Rabat /Madrid – Marokko hat eine neue Regierung. Ein halbes Jahr nach den letzten Wahlen hat König Mohammed VI. eine neue Regierungskoalition ernannt. Damit ist die politische Blockade des nordafrikanischen Königreichs erst einmal beendet. Mehr als fünf Monate lang war es der siegreichen Partei für Gerechtigkeit und Entwicklung (PJD) nicht gelungen, eine Koalition zu bilden.
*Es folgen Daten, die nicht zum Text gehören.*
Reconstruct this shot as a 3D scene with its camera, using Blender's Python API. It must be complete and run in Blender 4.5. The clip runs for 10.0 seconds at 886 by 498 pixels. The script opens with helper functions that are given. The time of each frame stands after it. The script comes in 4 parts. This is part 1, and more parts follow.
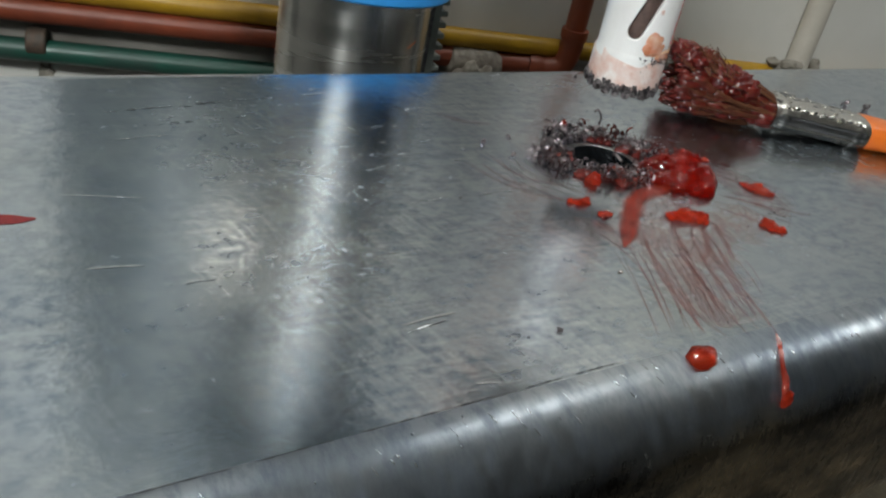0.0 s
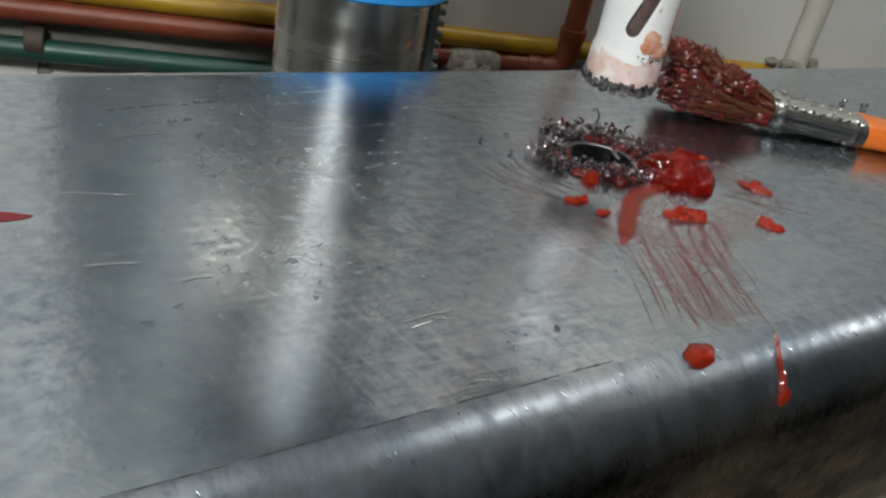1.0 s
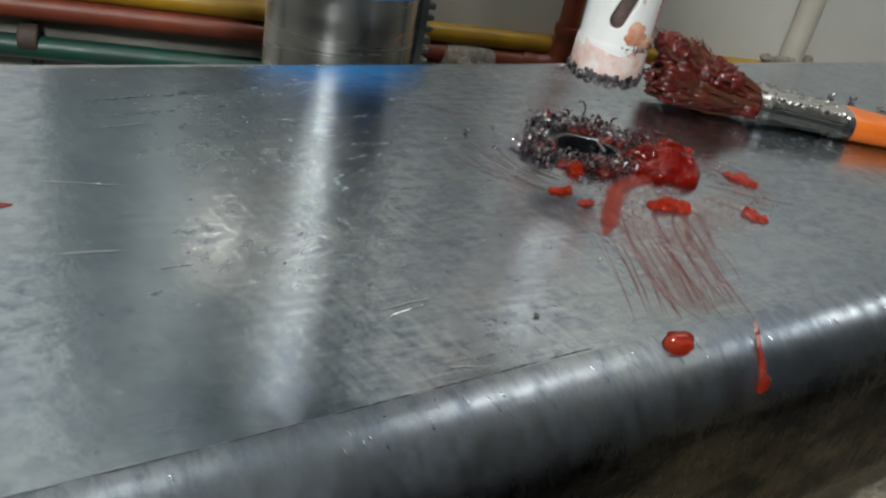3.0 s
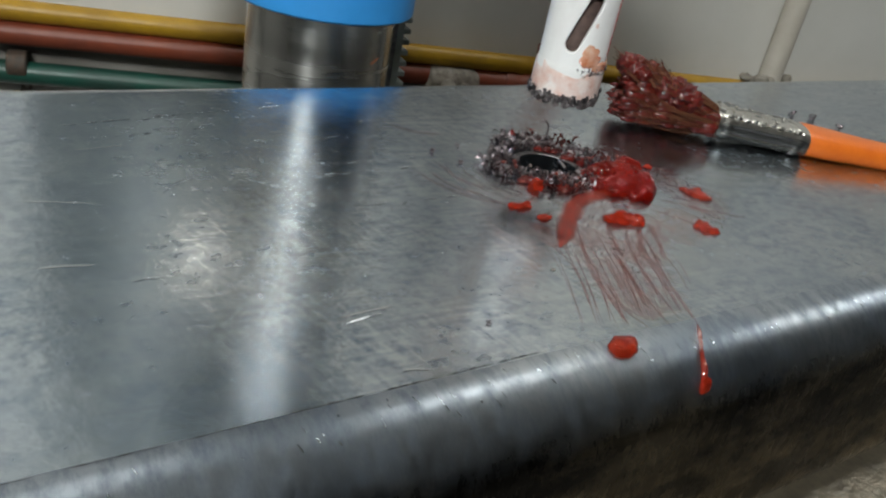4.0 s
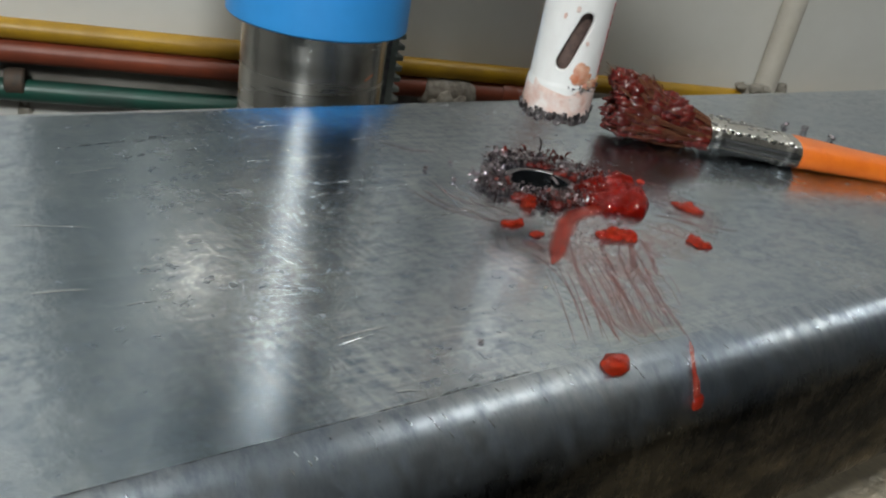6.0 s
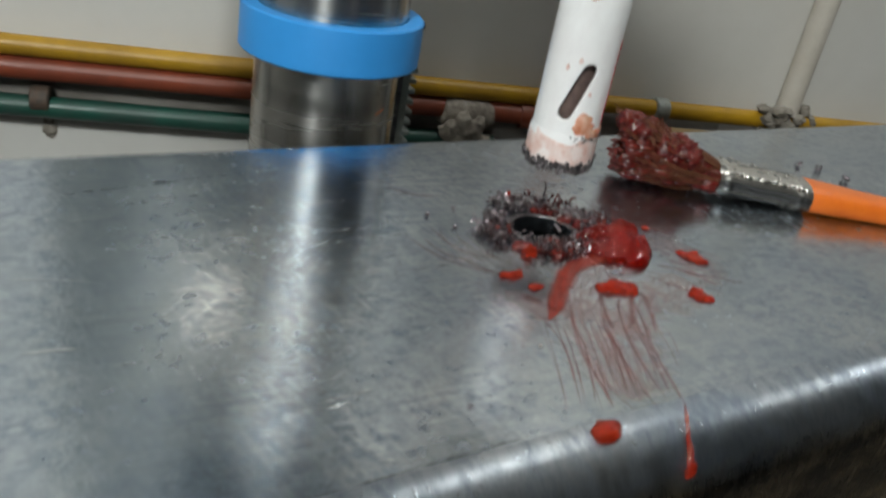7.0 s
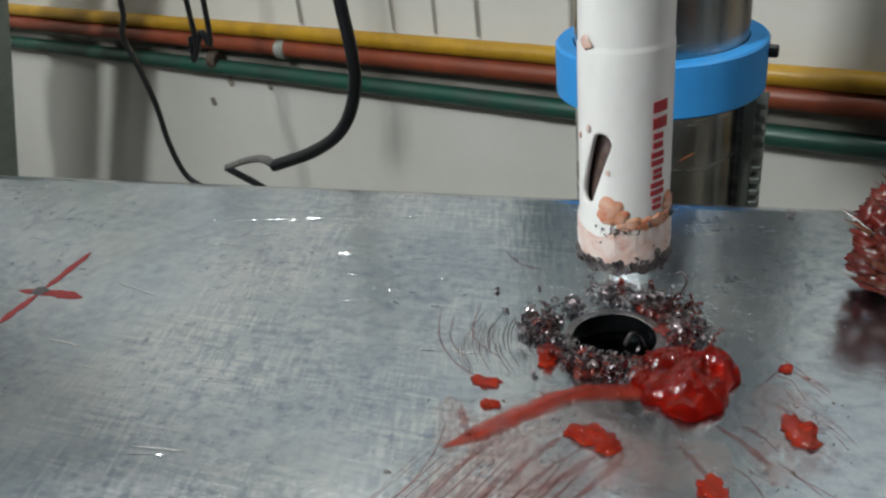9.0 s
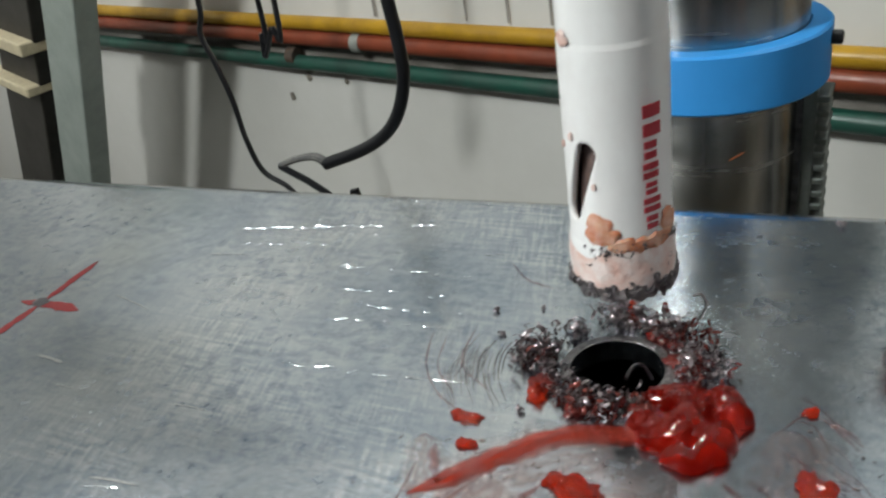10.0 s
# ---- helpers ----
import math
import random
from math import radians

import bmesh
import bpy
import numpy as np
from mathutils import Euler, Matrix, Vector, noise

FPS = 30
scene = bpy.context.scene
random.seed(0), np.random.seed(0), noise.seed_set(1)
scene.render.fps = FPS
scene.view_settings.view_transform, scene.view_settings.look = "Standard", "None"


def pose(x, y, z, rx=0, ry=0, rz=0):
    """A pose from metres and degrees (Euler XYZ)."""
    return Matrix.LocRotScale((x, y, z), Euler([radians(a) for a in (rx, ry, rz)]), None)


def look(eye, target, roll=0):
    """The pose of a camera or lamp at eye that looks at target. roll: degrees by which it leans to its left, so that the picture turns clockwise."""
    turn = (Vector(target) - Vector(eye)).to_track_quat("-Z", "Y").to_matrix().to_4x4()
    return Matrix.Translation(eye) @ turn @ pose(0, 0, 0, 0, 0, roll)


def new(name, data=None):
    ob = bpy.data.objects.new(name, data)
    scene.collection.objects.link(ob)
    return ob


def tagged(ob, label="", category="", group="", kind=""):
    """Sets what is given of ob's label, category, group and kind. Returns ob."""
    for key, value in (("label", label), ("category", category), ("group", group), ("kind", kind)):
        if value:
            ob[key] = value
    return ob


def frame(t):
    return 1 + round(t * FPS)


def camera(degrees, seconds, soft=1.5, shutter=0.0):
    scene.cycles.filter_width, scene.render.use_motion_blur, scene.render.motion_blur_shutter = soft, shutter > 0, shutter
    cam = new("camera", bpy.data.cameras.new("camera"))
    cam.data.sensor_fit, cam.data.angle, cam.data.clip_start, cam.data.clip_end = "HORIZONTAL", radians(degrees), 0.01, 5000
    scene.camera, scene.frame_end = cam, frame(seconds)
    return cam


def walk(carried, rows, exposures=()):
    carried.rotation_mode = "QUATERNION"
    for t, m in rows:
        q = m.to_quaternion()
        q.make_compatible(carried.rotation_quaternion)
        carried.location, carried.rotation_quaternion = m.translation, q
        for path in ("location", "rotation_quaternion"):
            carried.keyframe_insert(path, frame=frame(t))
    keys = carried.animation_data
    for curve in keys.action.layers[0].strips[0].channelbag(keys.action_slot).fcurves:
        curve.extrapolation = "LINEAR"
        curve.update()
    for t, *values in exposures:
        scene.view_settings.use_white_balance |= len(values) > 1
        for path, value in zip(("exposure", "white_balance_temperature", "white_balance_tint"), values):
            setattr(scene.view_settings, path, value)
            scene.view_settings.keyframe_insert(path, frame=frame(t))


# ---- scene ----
cam = camera(57.3, 10.0, soft=2.2, shutter=0.35)
PATH = [
    (0, (0.02277, 0.01331, 0.10809), (0.17673, 0.22328, -0.04094), 12.027),
    (0.5, (0.02317, 0.01249, 0.10759), (0.17732, 0.22236, -0.04137), 12.036),
    (1, (0.02304, 0.01293, 0.10761), (0.17739, 0.22265, -0.04137), 12.097),
    (1.5, (0.02335, 0.01231, 0.10772), (0.17850, 0.22073, -0.04224), 12.437),
    (2, (0.02405, 0.01161, 0.10726), (0.17879, 0.22039, -0.04263), 12.289),
    (2.5, (0.02491, 0.01027, 0.10639), (0.17964, 0.21926, -0.04321), 12.155),
    (3.8, (0.02787, -0.00084, 0.10801), (0.18442, 0.20895, -0.03855), 11.915),
    (4, (0.02753, -0.00493, 0.11207), (0.18564, 0.20661, -0.03025), 11.632),
    (4.5, (0.02852, -0.00438, 0.10990), (0.18680, 0.20677, -0.03280), 11.312),
    (5, (0.02684, -0.00341, 0.11169), (0.18575, 0.20874, -0.02880), 11.532),
    (5.5, (0.02711, -0.00343, 0.11233), (0.18647, 0.20778, -0.02908), 11.457),
    (5.7, (0.02801, -0.00531, 0.11435), (0.18719, 0.20679, -0.02591), 11.168),
    (6.8, (0.03132, -0.00593, 0.11625), (0.18746, 0.21004, -0.02150), 11.003),
    (7, (0.03751, -0.00260, 0.12775), (0.18967, 0.21673, -0.00916), 10.875),
    (7.3, (0.04703, -0.00765, 0.14524), (0.17977, 0.22496, 0.01007), 8.915),
    (7.5, (0.07328, -0.00879, 0.14693), (0.17983, 0.23480, 0.00797), 6.375),
    (7.6, (0.09150, -0.00717, 0.15207), (0.18668, 0.23943, 0.01018), 5.331),
    (8, (0.16318, 0.00775, 0.13455), (0.18443, 0.26616, -0.01636), 0.820),
    (8.2, (0.19586, 0.01053, 0.13712), (0.17024, 0.26817, -0.01442), -1.842),
    (8.5, (0.22518, 0.00788, 0.13895), (0.16187, 0.26018, -0.01050), -4.788),
    (8.6, (0.23183, 0.00818, 0.13873), (0.15950, 0.25804, -0.01072), -5.533),
    (9, (0.24813, 0.01049, 0.14333), (0.15836, 0.25644, -0.00313), -6.480),
    (9.5, (0.25356, 0.02713, 0.13176), (0.13789, 0.26125, -0.01593), -9.451),
    (10, (0.26782, 0.04176, 0.13577), (0.14708, 0.27469, -0.00972), -9.883),
]
EXPOSURES = [(0.0, -0.2), (5.5, -0.2), (7.0, -0.2), (7.5, -0.22), (8.0, -0.28), (8.5, -0.2), (9.5, -0.05), (10.0, 0.0)]
walk(cam, [(t, look(eye, target, roll)) for t, eye, target, roll in PATH], EXPOSURES)

# ---- light ----
world = bpy.data.worlds.new("world")
scene.world = world
world.use_nodes = True
world.node_tree.nodes["Background"].inputs[0].default_value = (0.9, 0.95, 1.0, 1)
world.node_tree.nodes["Background"].inputs[1].default_value = 0.05


def tube_lamp(name, eye, target, watts, long_side, short_side, colour, spread=180):
    data = bpy.data.lights.new(name, "AREA")
    data.shape, data.size, data.size_y = "RECTANGLE", long_side, short_side
    data.energy, data.color, data.spread = watts, colour, radians(spread)
    ob = new(name, data)
    ob.matrix_world = look(eye, target)
    return ob


COOL = (0.95, 1.0, 0.975)
# next three: unseen, added to brighten the walls that the steel mirrors
tube_lamp("unseen_ceiling_lamp", (0.85, 0.52, 1.82), (0.92, 0.92, 0.30), 10.5, 1.6, 0.30, COOL, 150)
tube_lamp("unseen_ceiling_lamp", (-1.10, 1.20, 1.80), (-1.18, 1.48, 0.9), 2.5, 1.6, 0.2, COOL, 160)
tube_lamp("unseen_ceiling_lamp", (-1.55, 0.10, 1.82), (-2.7, 1.0, 0.9), 38, 0.20, 1.2, COOL, 150)
tube_lamp("unseen_ceiling_lamp", (-1.10, -1.05, 1.82), (0.2, 0.9, 0), 64, 0.30, 0.7, COOL, 130)
tube_lamp("unseen_ceiling_lamp", (2.70, -0.05, 1.80), (0.25, 0.15, 0), 2.4, 0.25, 1.2, COOL, 80)
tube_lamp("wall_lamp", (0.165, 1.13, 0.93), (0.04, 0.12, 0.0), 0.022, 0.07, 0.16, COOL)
# small unseen lamps added for glints on the column and in the steel
for eye, target, watts in (((0.240, 0.300, 0.335), (0.224, 0.372, 0.20), 0.003), ((0.189, 0.500, 0.215), (0.08, 0.1, 0.0), 0.008)):
    tube_lamp("press_glint_lamp", eye, target, watts, 0.03, 0.03, (1.0, 0.93, 0.82))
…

König Mohammed VI. entzog daraufhin dem bisherigen Premier und Chef der islamistischen PJD, Abdelilah Benkirane, die Aufgabe der Regierungsbildung. Stattdessen ernannte er Saad Eddine El Othmani, Nummer zwei der PJD, zum neuen Ministerpräsidenten. Diesem gelang es nun in nur wenigen Wochen, eine Regierung mit 39 Mitgliedern, darunter nur neun Frauen, zu bilden. Das Parlament wird die Regierung am 14. April offiziell bestätigen.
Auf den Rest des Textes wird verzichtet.